*AIM*:
Check every line of the entries that follow, and copy the ones containing "soft".

*TASK INPUTS*:
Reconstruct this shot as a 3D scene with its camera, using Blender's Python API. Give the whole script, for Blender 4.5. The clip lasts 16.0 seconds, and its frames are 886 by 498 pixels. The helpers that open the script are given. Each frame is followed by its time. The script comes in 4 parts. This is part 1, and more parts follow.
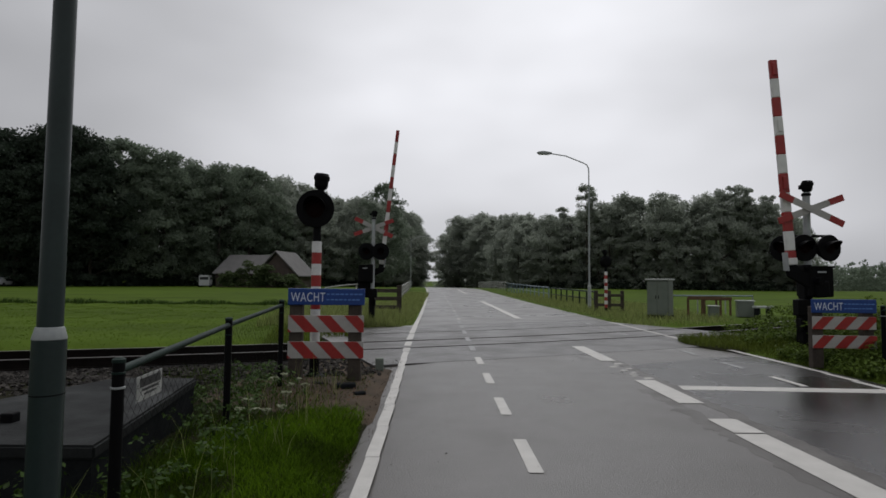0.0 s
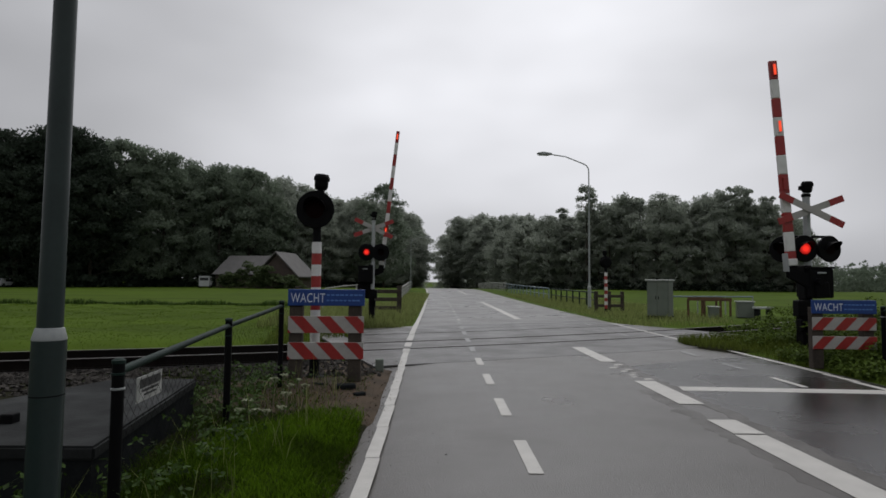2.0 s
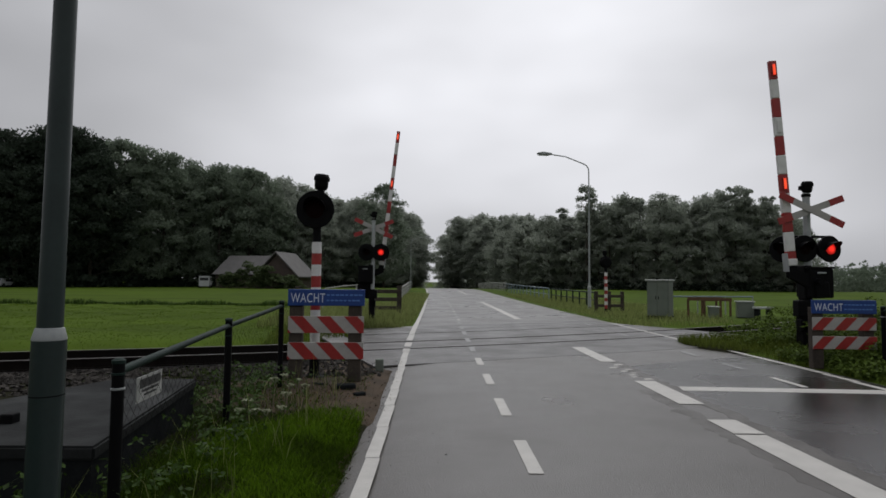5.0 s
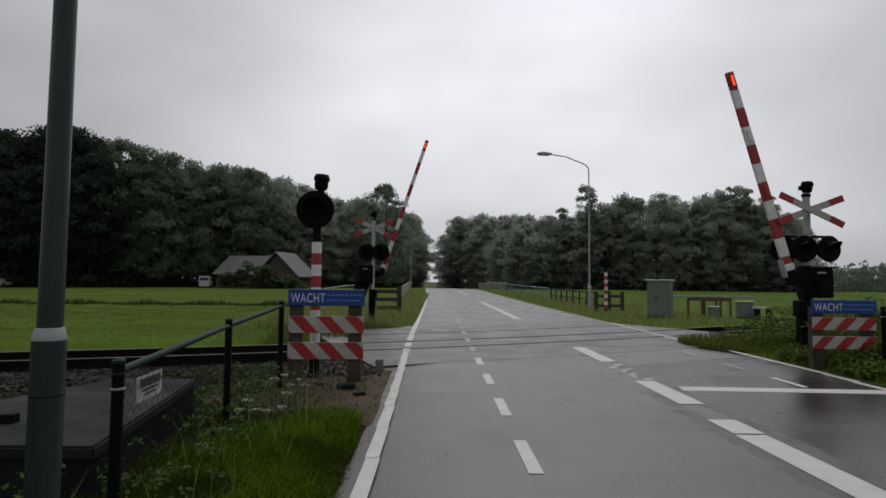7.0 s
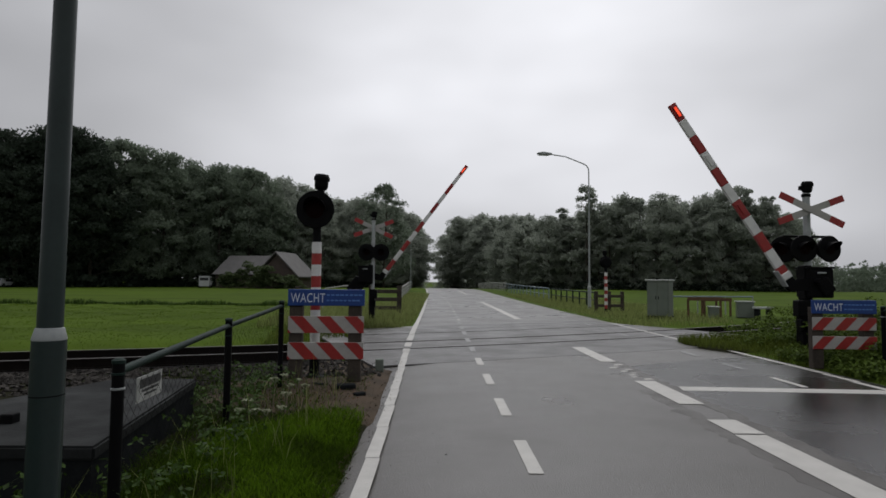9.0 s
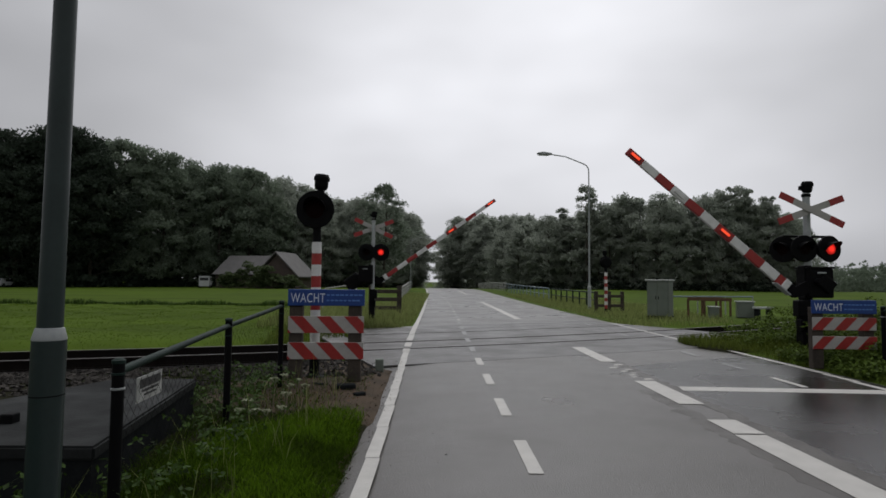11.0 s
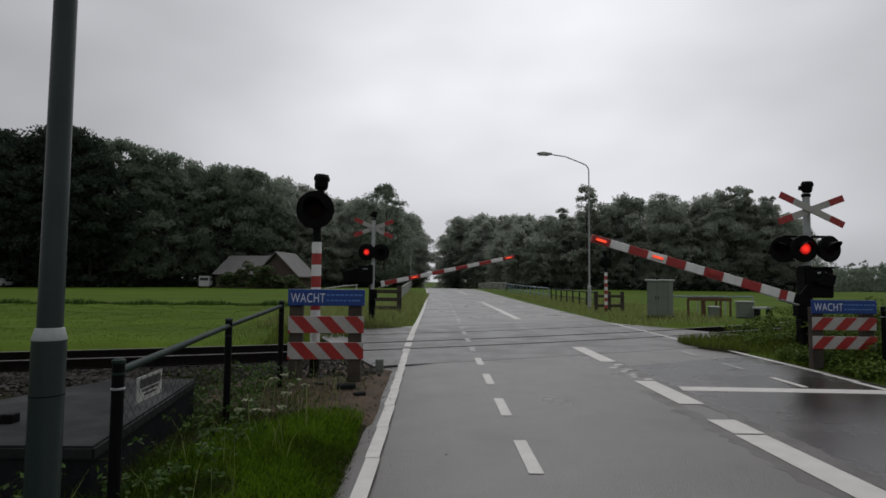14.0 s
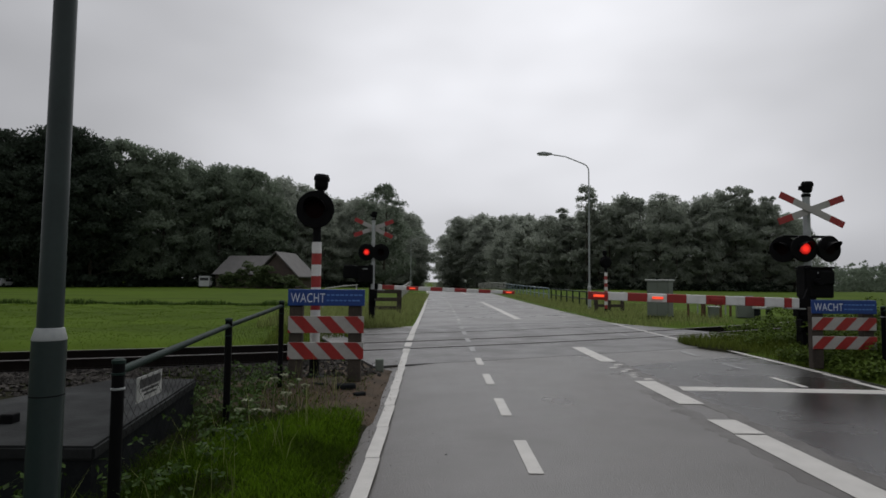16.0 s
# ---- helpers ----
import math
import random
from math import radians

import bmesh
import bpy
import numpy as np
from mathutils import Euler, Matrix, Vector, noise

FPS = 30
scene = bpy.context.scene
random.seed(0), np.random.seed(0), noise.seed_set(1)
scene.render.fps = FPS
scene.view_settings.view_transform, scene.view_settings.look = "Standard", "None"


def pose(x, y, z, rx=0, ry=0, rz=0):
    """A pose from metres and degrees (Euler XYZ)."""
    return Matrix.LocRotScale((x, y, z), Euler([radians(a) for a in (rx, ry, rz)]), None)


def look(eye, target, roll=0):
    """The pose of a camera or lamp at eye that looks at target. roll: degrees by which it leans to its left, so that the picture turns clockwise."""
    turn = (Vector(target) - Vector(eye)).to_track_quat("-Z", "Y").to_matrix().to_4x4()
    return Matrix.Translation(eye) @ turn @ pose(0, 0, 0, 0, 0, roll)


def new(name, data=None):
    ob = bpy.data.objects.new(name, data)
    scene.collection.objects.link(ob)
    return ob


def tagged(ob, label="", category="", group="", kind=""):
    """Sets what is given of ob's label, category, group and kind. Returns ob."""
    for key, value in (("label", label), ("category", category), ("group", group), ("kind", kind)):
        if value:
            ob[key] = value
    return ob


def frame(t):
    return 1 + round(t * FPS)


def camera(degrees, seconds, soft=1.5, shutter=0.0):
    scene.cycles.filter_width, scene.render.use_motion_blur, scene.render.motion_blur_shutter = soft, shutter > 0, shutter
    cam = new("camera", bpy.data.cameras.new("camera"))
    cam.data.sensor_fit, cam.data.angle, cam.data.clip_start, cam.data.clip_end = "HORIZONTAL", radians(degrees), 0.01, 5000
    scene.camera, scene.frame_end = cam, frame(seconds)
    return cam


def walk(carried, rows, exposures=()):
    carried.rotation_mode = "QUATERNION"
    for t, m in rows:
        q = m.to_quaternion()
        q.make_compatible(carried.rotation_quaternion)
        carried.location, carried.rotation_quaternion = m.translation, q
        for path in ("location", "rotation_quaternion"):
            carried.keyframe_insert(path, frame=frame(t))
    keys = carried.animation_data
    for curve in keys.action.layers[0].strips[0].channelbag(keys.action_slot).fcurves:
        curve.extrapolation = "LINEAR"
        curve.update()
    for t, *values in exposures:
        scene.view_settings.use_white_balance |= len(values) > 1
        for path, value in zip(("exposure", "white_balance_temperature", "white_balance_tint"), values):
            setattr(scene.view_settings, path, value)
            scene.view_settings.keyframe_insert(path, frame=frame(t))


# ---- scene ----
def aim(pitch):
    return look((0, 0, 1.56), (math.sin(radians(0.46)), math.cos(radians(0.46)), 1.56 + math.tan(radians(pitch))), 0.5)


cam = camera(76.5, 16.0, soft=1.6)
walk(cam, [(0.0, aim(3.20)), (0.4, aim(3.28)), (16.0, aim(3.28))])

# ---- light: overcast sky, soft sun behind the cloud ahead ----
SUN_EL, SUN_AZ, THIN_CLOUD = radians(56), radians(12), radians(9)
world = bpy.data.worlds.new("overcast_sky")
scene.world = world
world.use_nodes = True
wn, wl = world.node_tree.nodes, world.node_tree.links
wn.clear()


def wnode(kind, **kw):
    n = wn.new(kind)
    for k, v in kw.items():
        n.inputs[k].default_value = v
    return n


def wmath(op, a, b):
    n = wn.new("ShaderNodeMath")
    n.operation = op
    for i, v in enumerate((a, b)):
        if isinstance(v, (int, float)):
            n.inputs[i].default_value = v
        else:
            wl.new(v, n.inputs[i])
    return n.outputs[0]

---

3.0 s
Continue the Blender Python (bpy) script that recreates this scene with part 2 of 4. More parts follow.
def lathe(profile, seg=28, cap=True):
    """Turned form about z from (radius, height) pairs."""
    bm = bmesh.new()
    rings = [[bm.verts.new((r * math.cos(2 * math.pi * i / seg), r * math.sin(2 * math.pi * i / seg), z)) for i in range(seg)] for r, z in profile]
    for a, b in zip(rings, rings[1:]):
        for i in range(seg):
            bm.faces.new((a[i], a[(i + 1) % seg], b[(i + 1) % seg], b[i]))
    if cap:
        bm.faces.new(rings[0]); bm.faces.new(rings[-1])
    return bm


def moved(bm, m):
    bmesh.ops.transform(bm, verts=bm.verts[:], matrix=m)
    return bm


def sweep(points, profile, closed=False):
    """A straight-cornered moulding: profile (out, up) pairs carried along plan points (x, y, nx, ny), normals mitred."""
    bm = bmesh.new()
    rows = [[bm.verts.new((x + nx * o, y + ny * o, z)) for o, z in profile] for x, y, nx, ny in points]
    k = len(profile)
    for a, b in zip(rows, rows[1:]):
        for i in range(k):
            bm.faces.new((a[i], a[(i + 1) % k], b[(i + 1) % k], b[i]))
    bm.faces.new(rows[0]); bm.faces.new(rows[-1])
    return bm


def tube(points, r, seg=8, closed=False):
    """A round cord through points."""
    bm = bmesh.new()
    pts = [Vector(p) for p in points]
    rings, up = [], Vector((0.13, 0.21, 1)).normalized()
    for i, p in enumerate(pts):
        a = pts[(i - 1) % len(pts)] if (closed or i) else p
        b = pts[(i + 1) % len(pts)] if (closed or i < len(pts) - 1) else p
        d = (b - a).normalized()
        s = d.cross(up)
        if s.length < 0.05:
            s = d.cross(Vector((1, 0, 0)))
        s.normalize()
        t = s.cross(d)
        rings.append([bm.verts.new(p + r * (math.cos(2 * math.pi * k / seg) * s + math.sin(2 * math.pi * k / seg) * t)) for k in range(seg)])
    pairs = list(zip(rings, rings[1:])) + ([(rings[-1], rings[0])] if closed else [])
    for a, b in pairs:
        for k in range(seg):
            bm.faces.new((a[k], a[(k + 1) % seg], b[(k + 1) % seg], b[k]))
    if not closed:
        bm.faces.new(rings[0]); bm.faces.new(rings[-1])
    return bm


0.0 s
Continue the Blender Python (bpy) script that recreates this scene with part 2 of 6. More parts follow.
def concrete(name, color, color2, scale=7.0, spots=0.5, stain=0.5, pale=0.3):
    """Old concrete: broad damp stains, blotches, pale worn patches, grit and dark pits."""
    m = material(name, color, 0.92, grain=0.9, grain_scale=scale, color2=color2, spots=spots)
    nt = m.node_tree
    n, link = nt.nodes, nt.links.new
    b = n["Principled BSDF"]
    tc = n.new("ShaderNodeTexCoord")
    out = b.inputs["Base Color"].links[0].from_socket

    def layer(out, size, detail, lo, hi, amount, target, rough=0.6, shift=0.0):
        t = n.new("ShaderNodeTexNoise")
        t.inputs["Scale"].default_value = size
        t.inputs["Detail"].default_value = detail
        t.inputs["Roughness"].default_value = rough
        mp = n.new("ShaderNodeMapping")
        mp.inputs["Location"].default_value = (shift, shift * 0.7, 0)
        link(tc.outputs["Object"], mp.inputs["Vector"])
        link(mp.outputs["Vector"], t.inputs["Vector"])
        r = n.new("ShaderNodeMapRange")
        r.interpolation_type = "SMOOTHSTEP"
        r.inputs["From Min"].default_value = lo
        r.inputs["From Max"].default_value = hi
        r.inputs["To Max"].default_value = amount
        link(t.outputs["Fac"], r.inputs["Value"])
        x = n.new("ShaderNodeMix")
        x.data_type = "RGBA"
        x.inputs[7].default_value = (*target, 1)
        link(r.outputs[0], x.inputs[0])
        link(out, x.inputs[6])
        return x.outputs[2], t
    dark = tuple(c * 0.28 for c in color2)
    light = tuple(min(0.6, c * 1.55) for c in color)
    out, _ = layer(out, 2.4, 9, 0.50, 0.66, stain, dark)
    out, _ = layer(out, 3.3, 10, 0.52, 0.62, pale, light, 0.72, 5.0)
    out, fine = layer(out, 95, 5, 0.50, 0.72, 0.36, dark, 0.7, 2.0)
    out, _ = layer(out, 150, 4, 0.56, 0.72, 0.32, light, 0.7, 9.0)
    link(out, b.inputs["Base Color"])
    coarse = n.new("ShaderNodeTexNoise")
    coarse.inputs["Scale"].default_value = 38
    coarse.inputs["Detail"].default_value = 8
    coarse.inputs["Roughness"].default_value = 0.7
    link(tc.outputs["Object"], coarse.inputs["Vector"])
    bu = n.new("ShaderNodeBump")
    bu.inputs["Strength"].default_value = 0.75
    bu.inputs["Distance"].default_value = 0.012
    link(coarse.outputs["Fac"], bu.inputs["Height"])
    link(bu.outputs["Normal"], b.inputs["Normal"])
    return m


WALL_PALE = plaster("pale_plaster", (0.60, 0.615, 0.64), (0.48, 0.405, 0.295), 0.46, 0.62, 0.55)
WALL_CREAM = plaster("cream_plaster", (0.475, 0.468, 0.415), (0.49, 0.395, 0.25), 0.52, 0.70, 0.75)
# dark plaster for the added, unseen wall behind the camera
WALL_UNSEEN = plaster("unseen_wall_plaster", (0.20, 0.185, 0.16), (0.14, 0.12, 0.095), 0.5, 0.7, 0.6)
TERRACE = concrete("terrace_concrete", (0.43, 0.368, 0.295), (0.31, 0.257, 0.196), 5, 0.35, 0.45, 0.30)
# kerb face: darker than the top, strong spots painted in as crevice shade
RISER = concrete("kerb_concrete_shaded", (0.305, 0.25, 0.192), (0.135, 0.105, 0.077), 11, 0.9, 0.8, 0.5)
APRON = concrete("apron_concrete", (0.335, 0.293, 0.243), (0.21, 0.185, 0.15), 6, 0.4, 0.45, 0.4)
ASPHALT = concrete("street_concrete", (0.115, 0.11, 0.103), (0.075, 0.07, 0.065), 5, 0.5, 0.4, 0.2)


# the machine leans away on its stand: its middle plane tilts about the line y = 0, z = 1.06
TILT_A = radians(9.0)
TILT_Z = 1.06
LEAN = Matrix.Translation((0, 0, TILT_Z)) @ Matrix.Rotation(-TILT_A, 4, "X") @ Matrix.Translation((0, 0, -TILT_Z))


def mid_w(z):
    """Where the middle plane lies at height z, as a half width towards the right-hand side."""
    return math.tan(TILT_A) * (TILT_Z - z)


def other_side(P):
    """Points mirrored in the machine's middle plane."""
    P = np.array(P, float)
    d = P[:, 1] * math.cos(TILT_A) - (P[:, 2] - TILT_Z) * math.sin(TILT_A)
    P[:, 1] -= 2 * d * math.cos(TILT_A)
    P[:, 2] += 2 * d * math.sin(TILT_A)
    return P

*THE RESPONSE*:
def camera(degrees, seconds, soft=1.5, shutter=0.0):
    scene.cycles.filter_width, scene.render.use_motion_blur, scene.render.motion_blur_shutter = soft, shutter > 0, shutter
cam = camera(76.5, 16.0, soft=1.6)
# ---- light: overcast sky, soft sun behind the cloud ahead ----